[identity profile] ekaterinn.livejournal.com posting in [community profile] ds_workshop
The story I ended up choosing was one where I took some risks and am not entirely sure whether these risks panned out: Down Burning Down

What had started out as an angry sex scene in my mind had turned into a longer, plotty story that involved a hate crimes case, RayK's sexuality, and eventually some maybe-not-so-angry sex. *g* I alternated POVs, though I think I wrote from Fraser's POV more often than I did Ray. I'll be interested in any comments dealing with that, as I know that third person limited is the more usual convention. Looking back, this piece was highly emotional and I'll appreciate knowing whether people thought this was overdone or well-balanced. The story also dealt heavily with gay issues - the case they're working on involves somebody murdering gay kids - and Ray is doing some serious repressing of his own. I'll be interested to hear if y'all think I handled that well, or not. Beyond all this, any comments to do with the story would be both insightful and helpful.

You can find the story here: Down Burning Down, Fraser/RayK, NC-17.

This week's moderator is [livejournal.com profile] gurrier, reachable at gurrier @ comcast.net.

Date: 2005-11-08 08:27 pm (UTC)
From: [identity profile] dkwilliams.livejournal.com
First time I've had a chance to do this, and it's a nice story for me to get my feet wet with.
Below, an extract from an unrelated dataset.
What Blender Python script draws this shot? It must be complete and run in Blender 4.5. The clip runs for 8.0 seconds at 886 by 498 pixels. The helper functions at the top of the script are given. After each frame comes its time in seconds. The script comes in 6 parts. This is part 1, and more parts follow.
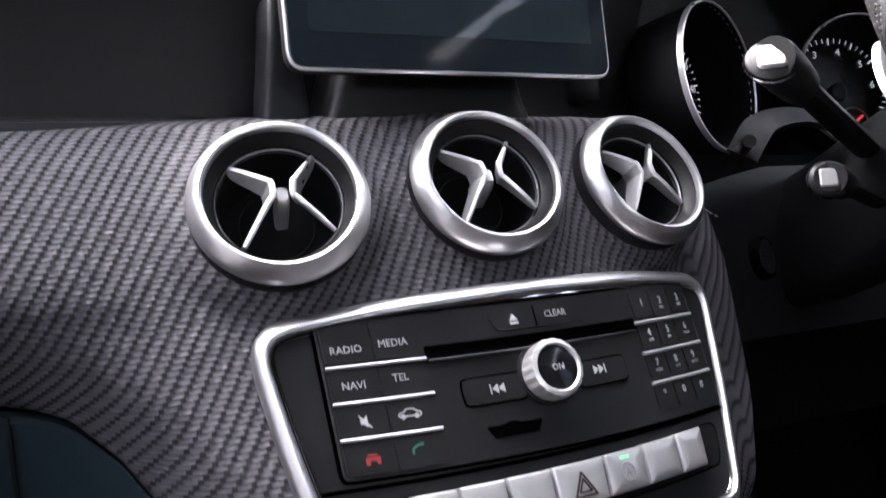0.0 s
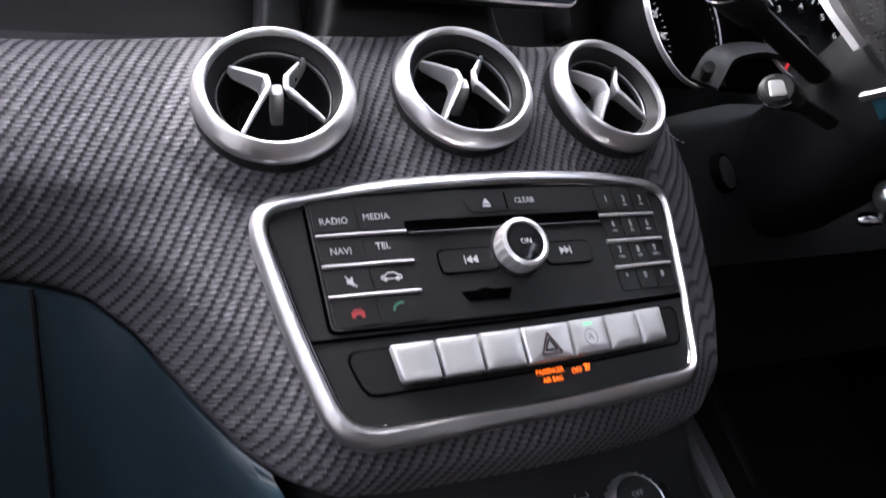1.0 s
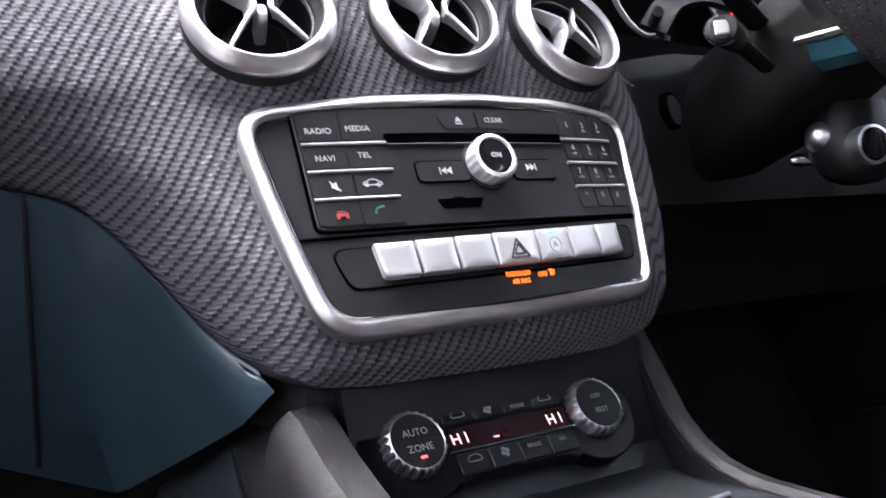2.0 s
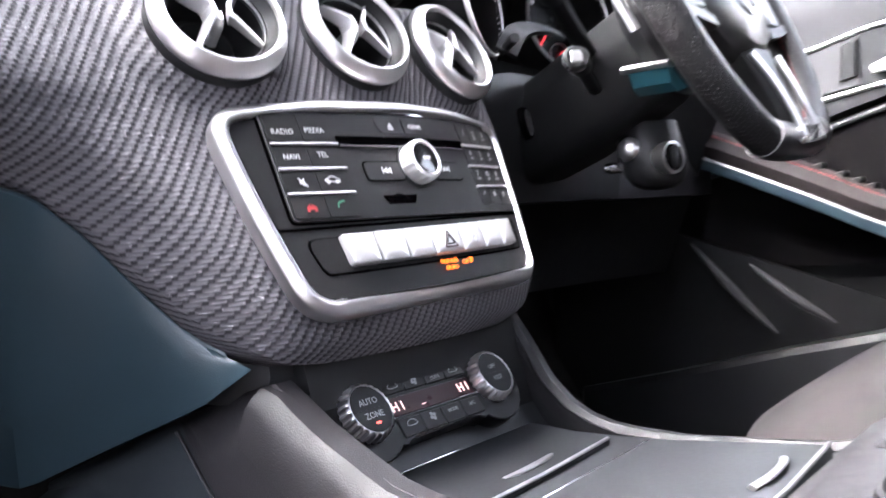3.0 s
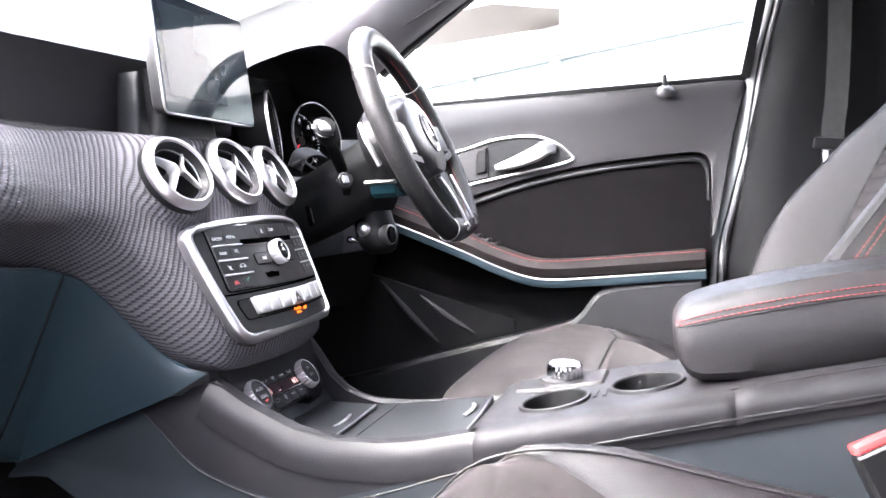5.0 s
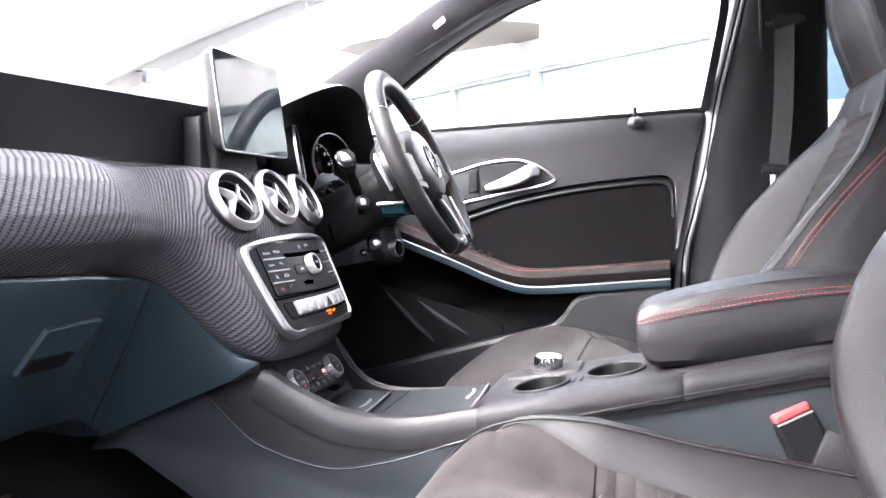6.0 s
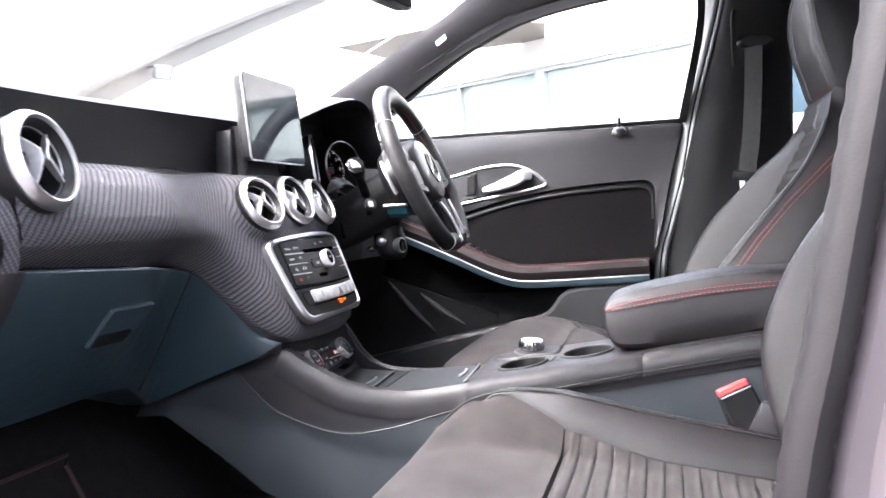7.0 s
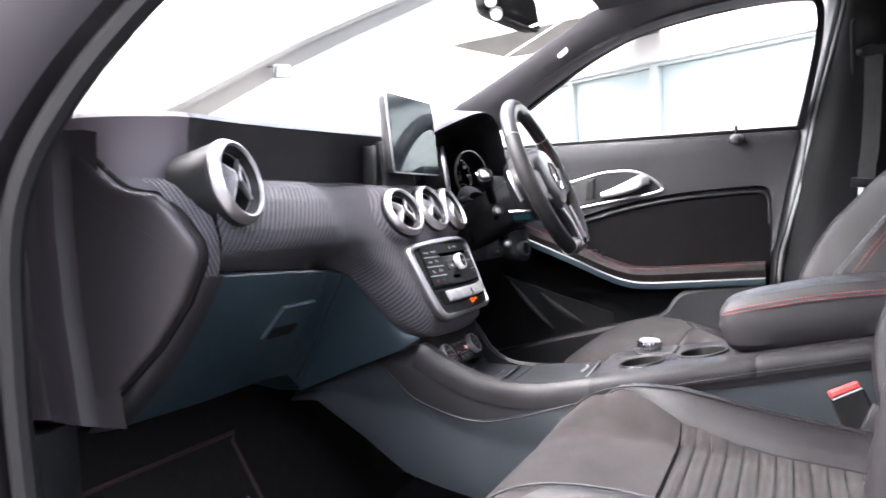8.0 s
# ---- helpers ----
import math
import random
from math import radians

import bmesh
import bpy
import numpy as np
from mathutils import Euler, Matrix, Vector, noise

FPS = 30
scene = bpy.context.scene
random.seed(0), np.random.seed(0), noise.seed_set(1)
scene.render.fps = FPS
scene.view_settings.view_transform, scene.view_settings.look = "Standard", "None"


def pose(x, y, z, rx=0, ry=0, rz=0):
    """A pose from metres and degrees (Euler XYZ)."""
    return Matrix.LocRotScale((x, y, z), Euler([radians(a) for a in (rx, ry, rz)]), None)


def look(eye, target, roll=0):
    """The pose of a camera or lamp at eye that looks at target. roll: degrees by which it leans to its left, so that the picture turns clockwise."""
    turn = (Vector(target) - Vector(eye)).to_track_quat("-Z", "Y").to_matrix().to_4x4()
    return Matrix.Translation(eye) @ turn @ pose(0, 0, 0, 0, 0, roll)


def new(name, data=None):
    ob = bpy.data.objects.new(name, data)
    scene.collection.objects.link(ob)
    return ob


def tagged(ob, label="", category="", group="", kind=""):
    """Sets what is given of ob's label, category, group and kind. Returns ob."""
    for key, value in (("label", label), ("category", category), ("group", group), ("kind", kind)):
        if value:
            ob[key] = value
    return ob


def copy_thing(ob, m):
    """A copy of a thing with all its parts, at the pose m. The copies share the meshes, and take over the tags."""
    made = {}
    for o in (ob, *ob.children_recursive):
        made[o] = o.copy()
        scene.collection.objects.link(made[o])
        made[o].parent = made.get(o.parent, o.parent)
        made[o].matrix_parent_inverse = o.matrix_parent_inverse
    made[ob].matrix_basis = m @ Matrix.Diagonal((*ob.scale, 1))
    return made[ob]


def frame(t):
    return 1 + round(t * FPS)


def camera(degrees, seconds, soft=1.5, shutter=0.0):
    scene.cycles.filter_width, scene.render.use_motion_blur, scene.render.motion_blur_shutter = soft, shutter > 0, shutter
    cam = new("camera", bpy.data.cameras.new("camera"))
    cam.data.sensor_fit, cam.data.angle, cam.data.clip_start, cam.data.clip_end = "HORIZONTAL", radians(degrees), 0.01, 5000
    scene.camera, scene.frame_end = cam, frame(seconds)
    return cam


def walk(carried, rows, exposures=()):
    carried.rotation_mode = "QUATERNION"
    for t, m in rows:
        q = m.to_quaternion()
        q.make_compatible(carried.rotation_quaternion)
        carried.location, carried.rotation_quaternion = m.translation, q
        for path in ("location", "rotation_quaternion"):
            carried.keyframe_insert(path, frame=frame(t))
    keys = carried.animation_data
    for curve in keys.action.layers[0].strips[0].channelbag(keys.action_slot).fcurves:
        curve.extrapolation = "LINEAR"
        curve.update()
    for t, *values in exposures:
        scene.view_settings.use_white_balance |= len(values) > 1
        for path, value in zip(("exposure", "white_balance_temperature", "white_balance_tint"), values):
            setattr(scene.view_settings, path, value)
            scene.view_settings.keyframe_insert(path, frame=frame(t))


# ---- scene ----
# ---- camera ----
cam = camera(52.3, 8.0, shutter=0.5)
PATH = [
    (0, (-0.245, -0.3944, 0.8933), (0.8744, 1.6368, 0.8423), -3.9),
    (0.5, (-0.252, -0.4106, 0.862), (0.8813, 1.6136, 0.833), -4.1),
    (1, (-0.259, -0.4396, 0.8214), (0.8477, 1.5996, 0.8469), -4.5),
    (1.5, (-0.2752, -0.4605, 0.7936), (0.85, 1.5683, 0.8179), -4.3),
    (1.7, (-0.2822, -0.4628, 0.7831), (0.8674, 1.5521, 0.8052), -4.3),
    (2.8, (-0.397, -0.4141, 0.7762), (1.314, 1.1507, 0.7054), -4.2),
    (3, (-0.4411, -0.4164, 0.7843), (1.3697, 1.0336, 0.724), -4.2),
    (3.5, (-0.5432, -0.4222, 0.8052), (1.4265, 0.8016, 0.7321), -3.9),
    (4, (-0.6673, -0.4234, 0.84), (1.4404, 0.5406, 0.7553), -4.2),
    (4.5, (-0.7879, -0.464, 0.8434), (1.4138, 0.2656, 0.7599), -3.9),
    (5.8, (-1.0895, -0.4953, 0.8759), (1.1644, 0.0499, 0.7831), -3.2),
    (6, (-1.1232, -0.5046, 0.8724), (1.1296, 0.0452, 0.7982), -3.3),
    (6.5, (-1.1986, -0.5313, 0.8724), (1.0542, 0.0162, 0.8028), -3.1),
    (7, (-1.2925, -0.5603, 0.8794), (0.9567, 0.0058, 0.7959), -2.9),
    (7.5, (-1.3726, -0.5649, 0.8922), (0.8396, 0.1264, 0.804), -2.7),
    (8, (-1.4178, -0.5672, 0.9014), (0.7468, 0.2645, 0.8168), -2.6),
]
EXPOSURES = [(t, e, 6400, 16) for t, e in ((0.0, 3.55), (1.7, 4.18), (2.8, 4.77), (3.5, 5.10), (4.0, 5.10), (4.5, 4.98), (6.0, 4.5), (6.5, 4.35), (7.0, 4.26), (8.0, 3.9))]
walk(cam, [(t, look(eye, target, roll)) for t, eye, target, roll in PATH], EXPOSURES)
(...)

I don't have a problem with alternating POVs, so I wasn't bothered by the switching back and forth. In fact, I didn't even notice so I don't think it's disruptive to the story. I also liked the tone of the story. It's a heavy issue, and Ray having an empathic response to the situation adds impact to the story for me. I also liked Fraser's response to Ray's emotional tone, and his decision to try to fix things.

One thing I really liked was how Ray pegged early on that the baddie is setting a pattern before there was any solid evidence of that - that just seems so "Mr Instinct". I would have liked to have seen him get closer to solving the case, though, and not needing to be rescued (although Fraser does rescuing so well, doesn't he?). I'm not sure what good a stake-out would have done (other than set up the coffee-drugging) - unless they saw the guy dragging someone out of the building, how would they know who were regulars coming and going? Particularly since he was a staff member who could have been walking one of the guys home for protection.

The only issues I have with the story are really due to its brevity, which isn't easy to fix because of the condensed nature of LJ challenge stories. While this has its pluses, it also has its minuses. The only real problems I saw were:

1) The sudden ending. Yours is not the first, will not be the last, story with this problem. You've got a nice build-up of the tension, of the connection between Ray and Fraser, of Ray's increasing frustration and gut-churning desperation to solve this. And then wham! the climax followed by the story ending in one short paragraph, leaving me with a jarring sensation. Like an amusement ride that suddenly plunges and then dumps you out at the bottom without a chance to catch your breath. While this can be effective, particularly in short horror stories, in my opinion a story of this nature needs a little more decompression time at the end, a bit more basking in the after-glow before rolling over and going to sleep.

2) Because of the brevity of the story, there's not any real satisfaction to the catching of the bad guy. I'd pegged him as the killer the moment we met him just because of the set-up, but we never got any sense of *why* he was killing these guys. I get that he's got a religious bigotry thing going on, but at his age why did he suddenly snap and start killing people? And why did he so suddenly focus in on Ray to send the messages to? He'd only met him briefly in passing, not enough to really catch his attention, and there didn't seem to be any media attention on the murders. When you see this happening in movies or books, it's usually because the killer somehow identifies with his pursuer and thinks that his pursuer identifies with *him* over the course of several murders, clues, and near-misses. (In fact, it would have made more sense to have him first send the messages to the precinct, then switch to a more personal contact in Ray, but there would also need to be more killings as well.) He doesn't seem to be taunting Ray in the messages, or conveying "you're next", but trying to explain, to make him understand. I can see him thinking "this guy is a cop, he probably agrees with me" - in which case, he would either a) not be targeting Ray at the end and instead Ray would figure it out in time to rescue his latest victim, or b) if he finds out Ray is gay, he would feel as if Ray betrayed him and would be far more upset about that betrayal than that Ray is trying to catch the killer, which is the sense I got from the ending. If you want the story to involve Ray as a target and being threatened from early on, then that needs to be more clear in the messages, more along the lines of "I've seen you at those places and you're on the list" (in which case I'd think he'd try not to let anyone else see the messages, especially Fraser).

Er, sorry - seem to have rambled a bit, and done probably more what a beta-reader would do. Really, I would love to see you expand this into a longer story - I think you have some great potential for a dramatic, angsty story with this one.